The World No Tobacco Day is celebrated on May 31, and this year the WHO focuses on the relationship between tobacco and heart disease.

At an eye level, studies have been emerging that show a direct relationship between tobacco consumption and various eye conditions such as:

Age Related Macular Degeneration associated with age (AMD). It is the most frequent cause of severe vision decrease in the Western world. It is a degenerative disease causes a progressive damage in the cells of the macula (central part of the retina). Tobacco is a risk factor for developing AMD since smokers are five times more likely to suffer from it than non-smokers are.

Glaucoma. It is defined as an irreversible optic nerve disease that can be due to several causes and whose most important risk factor is elevated intraocular pressure (IOP). The importance of this disease is evident in that it is the second cause of blindness in developed countries. Tobacco affects the aqueous humour outflow, which increases IOP, which, as we point out, is the most important risk factor for developing glaucoma.

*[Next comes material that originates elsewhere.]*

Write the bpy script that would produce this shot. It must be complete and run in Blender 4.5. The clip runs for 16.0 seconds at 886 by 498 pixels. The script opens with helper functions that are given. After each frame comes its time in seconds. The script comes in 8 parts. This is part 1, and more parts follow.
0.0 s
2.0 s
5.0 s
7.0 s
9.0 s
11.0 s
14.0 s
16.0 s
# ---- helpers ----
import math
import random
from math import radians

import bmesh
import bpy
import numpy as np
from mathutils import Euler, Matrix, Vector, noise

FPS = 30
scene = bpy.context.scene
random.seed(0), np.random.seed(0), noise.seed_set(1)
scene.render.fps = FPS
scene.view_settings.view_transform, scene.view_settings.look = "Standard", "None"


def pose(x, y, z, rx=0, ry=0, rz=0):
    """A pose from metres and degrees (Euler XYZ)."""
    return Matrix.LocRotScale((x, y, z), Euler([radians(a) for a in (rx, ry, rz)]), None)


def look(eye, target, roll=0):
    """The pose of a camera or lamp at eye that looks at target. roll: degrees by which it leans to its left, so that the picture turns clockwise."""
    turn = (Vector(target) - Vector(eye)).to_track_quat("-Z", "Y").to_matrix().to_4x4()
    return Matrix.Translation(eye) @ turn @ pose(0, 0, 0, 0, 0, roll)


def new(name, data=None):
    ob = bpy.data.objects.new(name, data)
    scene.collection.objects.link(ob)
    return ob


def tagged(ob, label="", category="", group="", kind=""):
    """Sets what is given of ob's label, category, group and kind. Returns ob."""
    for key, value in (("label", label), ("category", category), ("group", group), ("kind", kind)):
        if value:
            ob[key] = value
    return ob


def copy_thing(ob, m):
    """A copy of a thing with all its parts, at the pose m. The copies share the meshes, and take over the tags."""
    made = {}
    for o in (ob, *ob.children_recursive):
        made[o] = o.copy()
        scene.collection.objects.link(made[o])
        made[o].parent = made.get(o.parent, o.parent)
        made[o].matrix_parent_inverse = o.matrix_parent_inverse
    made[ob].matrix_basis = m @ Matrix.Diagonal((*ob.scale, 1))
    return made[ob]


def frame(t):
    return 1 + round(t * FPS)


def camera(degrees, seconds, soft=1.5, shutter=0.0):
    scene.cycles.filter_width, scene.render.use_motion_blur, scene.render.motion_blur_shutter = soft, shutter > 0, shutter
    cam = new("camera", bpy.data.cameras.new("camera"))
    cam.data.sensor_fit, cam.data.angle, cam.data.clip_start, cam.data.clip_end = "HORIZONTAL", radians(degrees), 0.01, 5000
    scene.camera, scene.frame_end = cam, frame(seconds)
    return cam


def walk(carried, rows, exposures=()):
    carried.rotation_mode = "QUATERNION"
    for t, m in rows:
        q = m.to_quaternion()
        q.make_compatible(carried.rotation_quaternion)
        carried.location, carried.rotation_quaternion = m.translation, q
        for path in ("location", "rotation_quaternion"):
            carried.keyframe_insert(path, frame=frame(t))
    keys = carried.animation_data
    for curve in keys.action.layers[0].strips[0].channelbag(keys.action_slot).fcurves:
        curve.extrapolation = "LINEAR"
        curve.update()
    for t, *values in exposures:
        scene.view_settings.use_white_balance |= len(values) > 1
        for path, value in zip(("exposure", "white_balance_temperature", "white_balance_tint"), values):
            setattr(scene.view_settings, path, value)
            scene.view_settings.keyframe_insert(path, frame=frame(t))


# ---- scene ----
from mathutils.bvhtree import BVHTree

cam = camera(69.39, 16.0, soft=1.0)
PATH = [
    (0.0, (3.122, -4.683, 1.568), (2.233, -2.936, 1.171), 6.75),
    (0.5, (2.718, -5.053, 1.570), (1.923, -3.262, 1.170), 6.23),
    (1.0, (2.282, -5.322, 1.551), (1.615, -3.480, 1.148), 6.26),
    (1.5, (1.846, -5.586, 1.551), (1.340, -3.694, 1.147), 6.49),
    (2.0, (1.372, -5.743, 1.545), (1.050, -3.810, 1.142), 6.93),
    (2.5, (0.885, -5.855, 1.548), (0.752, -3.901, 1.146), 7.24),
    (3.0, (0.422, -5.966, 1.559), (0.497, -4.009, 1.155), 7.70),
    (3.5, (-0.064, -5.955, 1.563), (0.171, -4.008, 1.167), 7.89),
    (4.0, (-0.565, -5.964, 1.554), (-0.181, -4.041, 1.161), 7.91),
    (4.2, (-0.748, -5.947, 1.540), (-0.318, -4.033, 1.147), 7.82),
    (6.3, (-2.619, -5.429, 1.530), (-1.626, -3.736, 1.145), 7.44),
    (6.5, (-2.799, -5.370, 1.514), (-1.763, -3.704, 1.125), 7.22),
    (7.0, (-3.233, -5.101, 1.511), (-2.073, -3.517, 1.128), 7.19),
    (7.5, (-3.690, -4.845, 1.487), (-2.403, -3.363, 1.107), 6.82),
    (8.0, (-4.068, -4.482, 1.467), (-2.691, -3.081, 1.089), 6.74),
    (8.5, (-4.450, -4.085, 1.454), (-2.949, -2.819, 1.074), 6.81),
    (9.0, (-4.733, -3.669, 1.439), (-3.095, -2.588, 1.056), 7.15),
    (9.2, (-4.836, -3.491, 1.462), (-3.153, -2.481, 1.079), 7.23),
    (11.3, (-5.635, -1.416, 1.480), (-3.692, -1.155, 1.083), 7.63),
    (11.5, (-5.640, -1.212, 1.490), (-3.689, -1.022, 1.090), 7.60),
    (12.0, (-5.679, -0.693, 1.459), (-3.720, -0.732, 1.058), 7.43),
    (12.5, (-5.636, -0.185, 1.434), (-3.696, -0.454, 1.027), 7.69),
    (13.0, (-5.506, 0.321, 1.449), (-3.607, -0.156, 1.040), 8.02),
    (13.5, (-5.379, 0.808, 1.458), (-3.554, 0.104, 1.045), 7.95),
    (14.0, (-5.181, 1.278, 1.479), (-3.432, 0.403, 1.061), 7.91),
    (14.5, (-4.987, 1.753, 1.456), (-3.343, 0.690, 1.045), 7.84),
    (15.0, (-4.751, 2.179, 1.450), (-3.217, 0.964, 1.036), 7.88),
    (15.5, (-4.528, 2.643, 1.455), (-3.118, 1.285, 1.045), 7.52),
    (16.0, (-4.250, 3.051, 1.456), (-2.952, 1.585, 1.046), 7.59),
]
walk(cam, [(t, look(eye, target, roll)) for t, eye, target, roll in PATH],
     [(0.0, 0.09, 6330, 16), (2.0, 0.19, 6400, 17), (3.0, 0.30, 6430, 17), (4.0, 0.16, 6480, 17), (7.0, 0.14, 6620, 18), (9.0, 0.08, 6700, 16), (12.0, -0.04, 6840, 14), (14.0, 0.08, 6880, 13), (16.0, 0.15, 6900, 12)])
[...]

Cataract. This condition occurs in the lens, the natural lens of the eye that allows focusing on near and far objects. When the lens loses its transparency, the images are blurred and, as the opacity increases, we lose visual acuity. People who smoke are at greater risk of developing them, since tobacco affects the lens cells through the oxidation process and causes various chemical substances to accumulate in the lens.

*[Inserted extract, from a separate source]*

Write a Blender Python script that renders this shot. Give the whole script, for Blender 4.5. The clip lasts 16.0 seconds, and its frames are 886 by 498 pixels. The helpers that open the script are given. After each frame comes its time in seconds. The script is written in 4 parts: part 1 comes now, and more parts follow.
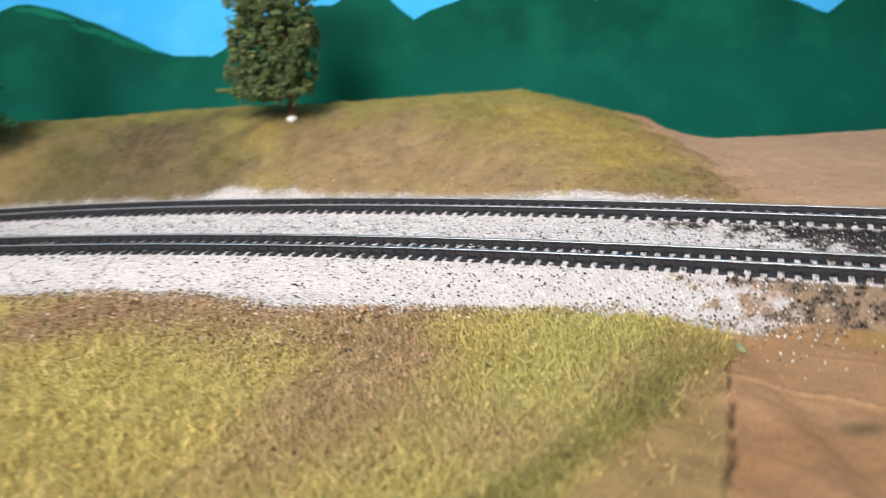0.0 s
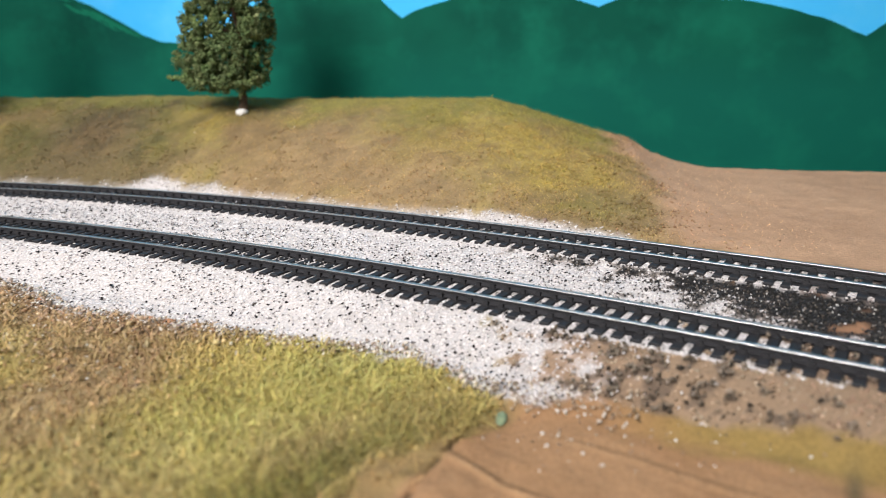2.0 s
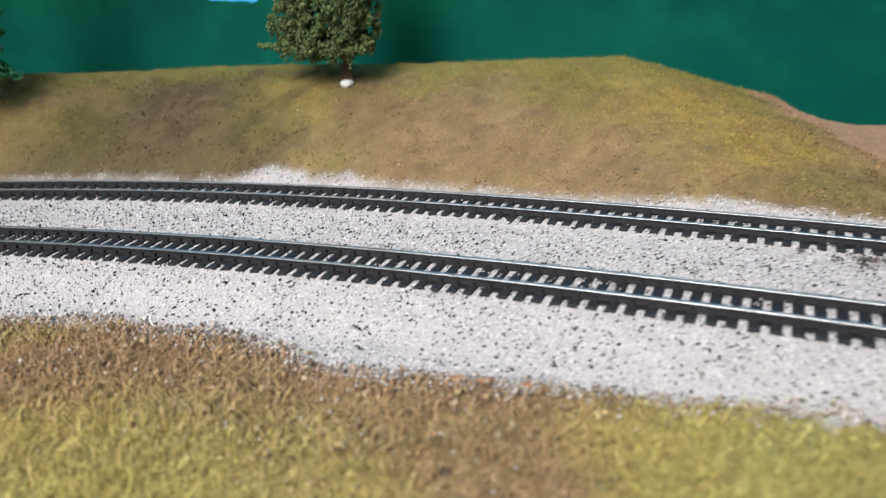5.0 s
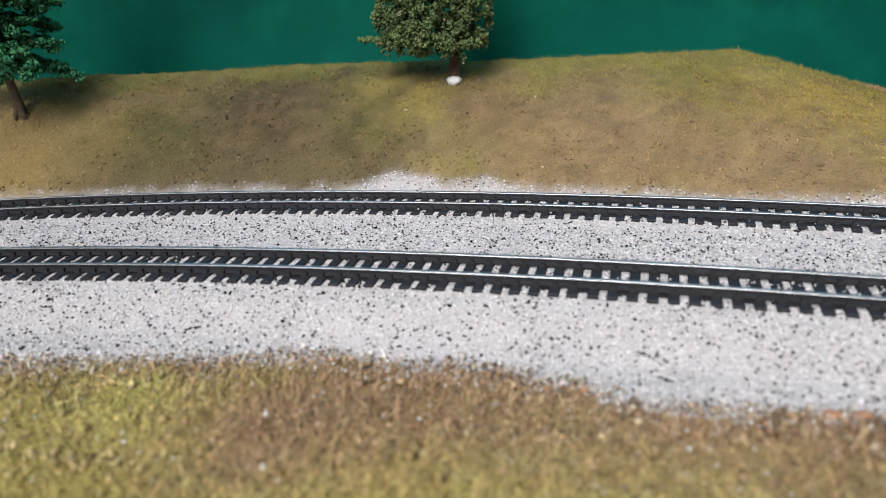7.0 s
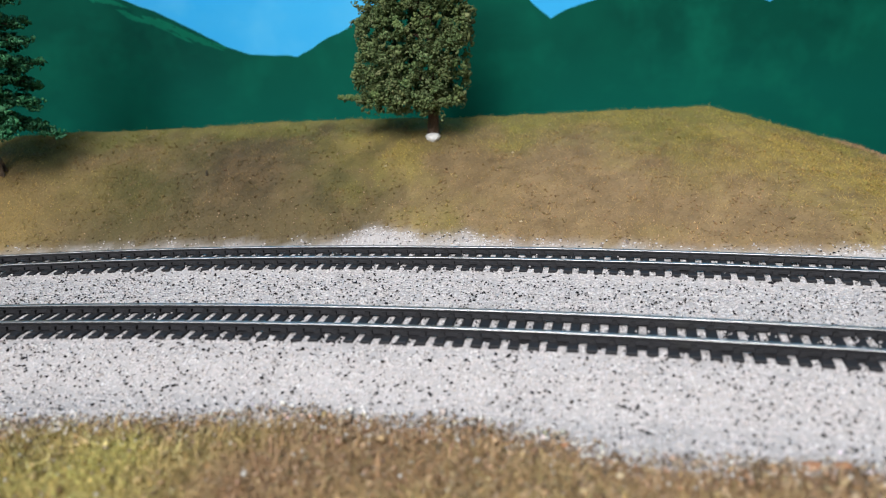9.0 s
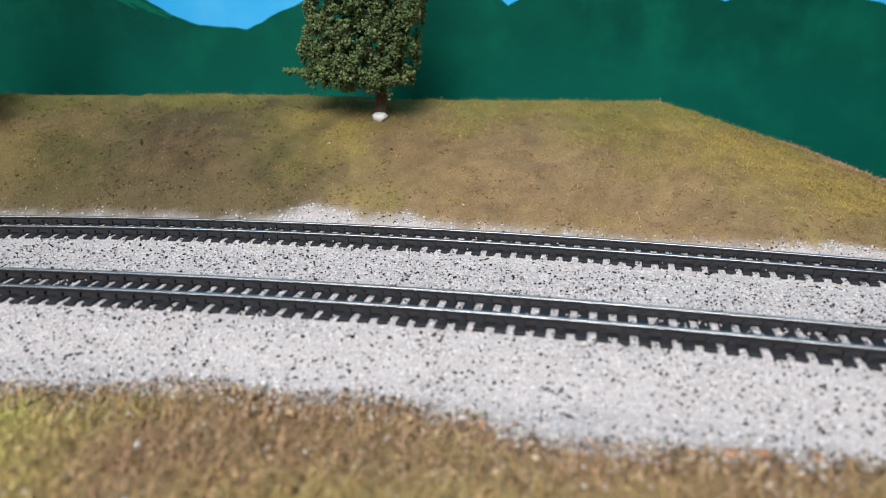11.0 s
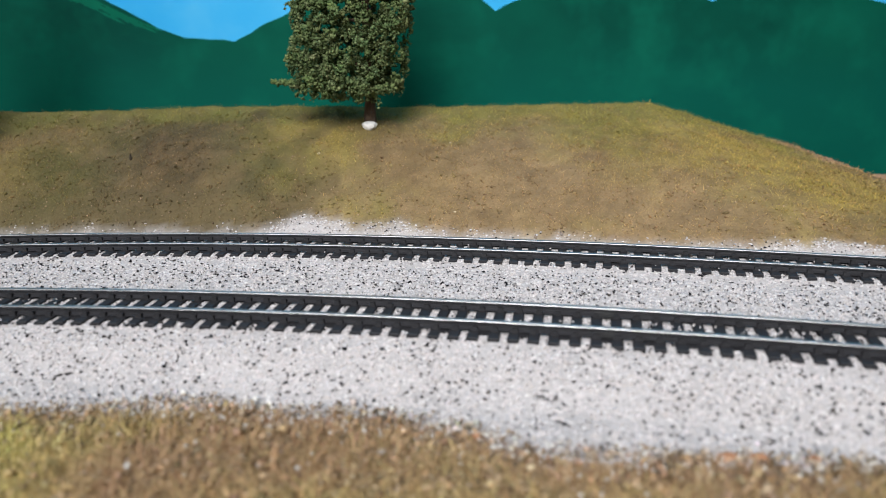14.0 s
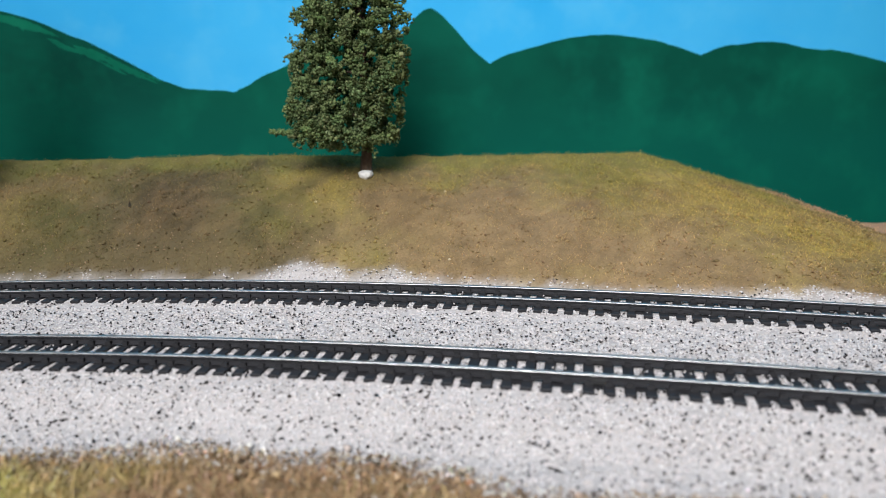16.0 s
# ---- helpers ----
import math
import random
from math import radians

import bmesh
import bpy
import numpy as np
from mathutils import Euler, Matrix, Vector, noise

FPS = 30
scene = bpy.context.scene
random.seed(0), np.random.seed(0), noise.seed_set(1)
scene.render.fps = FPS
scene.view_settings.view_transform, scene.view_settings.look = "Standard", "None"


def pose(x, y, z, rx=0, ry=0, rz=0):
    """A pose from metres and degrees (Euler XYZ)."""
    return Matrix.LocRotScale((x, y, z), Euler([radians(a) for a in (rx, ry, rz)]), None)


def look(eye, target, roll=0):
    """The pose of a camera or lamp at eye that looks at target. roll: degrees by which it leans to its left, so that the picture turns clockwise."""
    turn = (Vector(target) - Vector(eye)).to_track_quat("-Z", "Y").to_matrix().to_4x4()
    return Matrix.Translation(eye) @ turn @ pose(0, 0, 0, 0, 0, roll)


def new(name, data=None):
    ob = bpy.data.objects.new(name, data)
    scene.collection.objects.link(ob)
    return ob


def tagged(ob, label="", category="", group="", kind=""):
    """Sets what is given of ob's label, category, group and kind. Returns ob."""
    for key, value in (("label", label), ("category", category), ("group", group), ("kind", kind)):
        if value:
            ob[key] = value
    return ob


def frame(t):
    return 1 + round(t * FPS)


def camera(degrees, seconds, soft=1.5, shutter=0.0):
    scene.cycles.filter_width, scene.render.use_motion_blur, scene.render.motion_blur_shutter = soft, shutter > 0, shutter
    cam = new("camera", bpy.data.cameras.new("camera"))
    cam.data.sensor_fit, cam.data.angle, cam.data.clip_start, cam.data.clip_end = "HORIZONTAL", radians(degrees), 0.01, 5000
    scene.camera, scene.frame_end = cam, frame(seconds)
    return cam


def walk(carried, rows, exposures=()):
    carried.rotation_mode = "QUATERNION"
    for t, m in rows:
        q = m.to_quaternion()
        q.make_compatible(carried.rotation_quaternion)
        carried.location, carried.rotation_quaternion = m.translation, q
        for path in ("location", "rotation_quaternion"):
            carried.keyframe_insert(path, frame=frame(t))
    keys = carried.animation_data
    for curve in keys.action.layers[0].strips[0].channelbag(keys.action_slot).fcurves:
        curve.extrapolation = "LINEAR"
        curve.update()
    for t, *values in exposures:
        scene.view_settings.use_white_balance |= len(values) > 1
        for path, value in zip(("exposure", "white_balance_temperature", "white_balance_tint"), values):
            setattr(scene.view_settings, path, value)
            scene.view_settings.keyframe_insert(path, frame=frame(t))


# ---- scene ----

The dry eye syndrome. It applies to all those circumstances in which there is poor lubrication of the eye, affecting the eyelids, the tear film, the conjunctiva and the cornea, a set called the ocular surface. The term encompasses both situations of low amount of tear, poor quality, or, excess evaporation of it. Tobacco worsens the symptoms of dry eye.

Diabetic retinopathy. It is a common complication of diabetes mellitus and appears when the blood vessels of the retina deteriorate. These altered vessels can dilate, cause the escape of fluid (plasma, lipids and / or blood) and can even occlude, leaving part of the retina without blood circulation. All these phenomena result in a severe decrease in vision and even, without proper treatment, lead to blindness. It has been shown that tobacco directly affects the circulation of the vessels of the retina. It is not only one of the risk factors for developing diabetes, but it makes it much more difficult to control it and, therefore, aggravates its complications.

Toxic optic neuropathy from alcohol and tobacco. It is a rare pathology, because it is more associated with pipe tobacco or cigars (increasingly disused), than with cigarettes. Furthermore, alcoholism is usually associated to a nutritional and vitamin deficit, which contributes to or predisposes further toxicity for the optic nerve. Therefore, alcohol, tobacco and malnutrition act as causal factors of this optic neuropathy.

Thyroid eye disease. It is an affectation of the orbit associated with an autoimmune thyroid disease. It goes by various names and the first eye symptoms are mild and include dryness, redness, swelling of the eyelids, and inability to wear contact lenses. They usually get worse at night and under certain conditions, such as air conditioning, smoke, heating and on windy days. Inflammation and edema affect the orbit and cause retraction of the eyelids, increasing openness and displacing the eye outwards, giving the appearance of "look of horror" (exophthalmos). Smoking is a major risk factor for this disease.

For all this, we join the world no tobacco day, in order to highlight the risks associated with smoking and raise awareness about the importance of quitting smoking.